• INSTRUCTIONS TO FOLLOW: In your copy, leave out the pictures; write out all the data exactly.

• • • • • • •

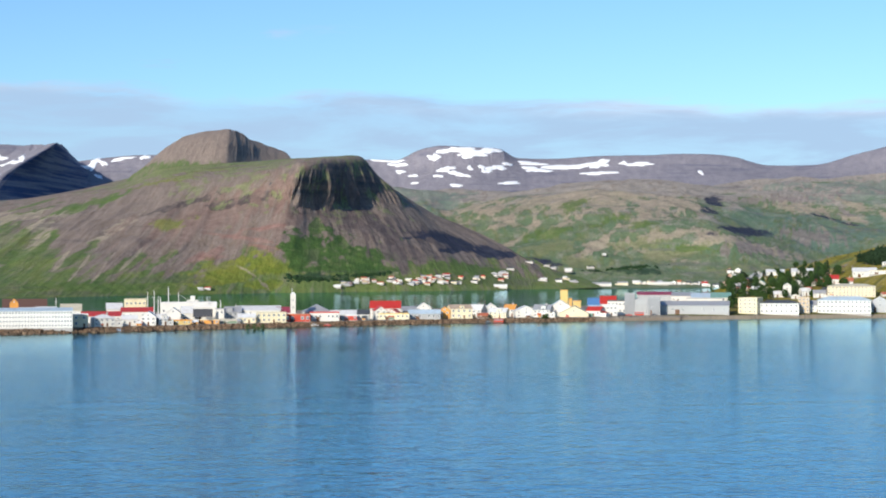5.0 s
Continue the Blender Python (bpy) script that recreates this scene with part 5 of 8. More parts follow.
building(256.8, 1020.2, -15.0, 7.8, 14.0, 10.5, 0.5, 'flat', 'grey', 'grey', 1, 2, where='near the shore', name='warehouse', z=2.4)
building(338.3, 1342.3, -12.7, 28.1, 18.0, 7.6, 2.2, 'gable', 'pale_grey', 'maroon', 2, 7, where='near the shore', name='warehouse', z=2.1)
building(284.3, 1027.4, -17.2, 44.6, 20.0, 5.6, 2.6, 'gable', 'pale_grey', 'grey', 1, 7, where='by the harbour shore', name='warehouse', z=2.7)
building(357.3, 1324.1, -15.6, 17.6, 22.0, 6.7, 2.5, 'gable', 'white', 'grey', 1, 5, where='near the shore', name='warehouse', z=2.3)
building(314.8, 1113.7, -15.4, 15.6, 22.0, 4.4, 3.0, 'gable', 'white', 'pale_blue', 1, 5, where='near the shore', name='warehouse', z=7.1)
building(319.5, 1086.5, -16.5, 13.0, 16.0, 5.4, 3.0, 'gable', 'white', 'green', 2, 4, where='near the shore', name='warehouse', z=6.8)
building(308.0, 1085.5, -16.5, 23.7, 14.0, 5.2, 0.5, 'flat', 'white', 'grey', 0, 0, where='near the shore', name='hall', z=6.2)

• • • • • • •

• FULL RESPONSE:
5.0 s
Continue the Blender Python (bpy) script that recreates this scene with part 5 of 8. More parts follow.
building(256.8, 1020.2, -15.0, 7.8, 14.0, 10.5, 0.5, 'flat', 'grey', 'grey', 1, 2, where='near the shore', name='warehouse', z=2.4)
building(338.3, 1342.3, -12.7, 28.1, 18.0, 7.6, 2.2, 'gable', 'pale_grey', 'maroon', 2, 7, where='near the shore', name='warehouse', z=2.1)
building(284.3, 1027.4, -17.2, 44.6, 20.0, 5.6, 2.6, 'gable', 'pale_grey', 'grey', 1, 7, where='by the harbour shore', name='warehouse', z=2.7)
building(357.3, 1324.1, -15.6, 17.6, 22.0, 6.7, 2.5, 'gable', 'white', 'grey', 1, 5, where='near the shore', name='warehouse', z=2.3)
building(314.8, 1113.7, -15.4, 15.6, 22.0, 4.4, 3.0, 'gable', 'white', 'pale_blue', 1, 5, where='near the shore', name='warehouse', z=7.1)
building(319.5, 1086.5, -16.5, 13.0, 16.0, 5.4, 3.0, 'gable', 'white', 'green', 2, 4, where='near the shore', name='warehouse', z=6.8)
building(308.0, 1085.5, -16.5, 23.7, 14.0, 5.2, 0.5, 'flat', 'white', 'grey', 0, 0, where='near the shore', name='hall', z=6.2)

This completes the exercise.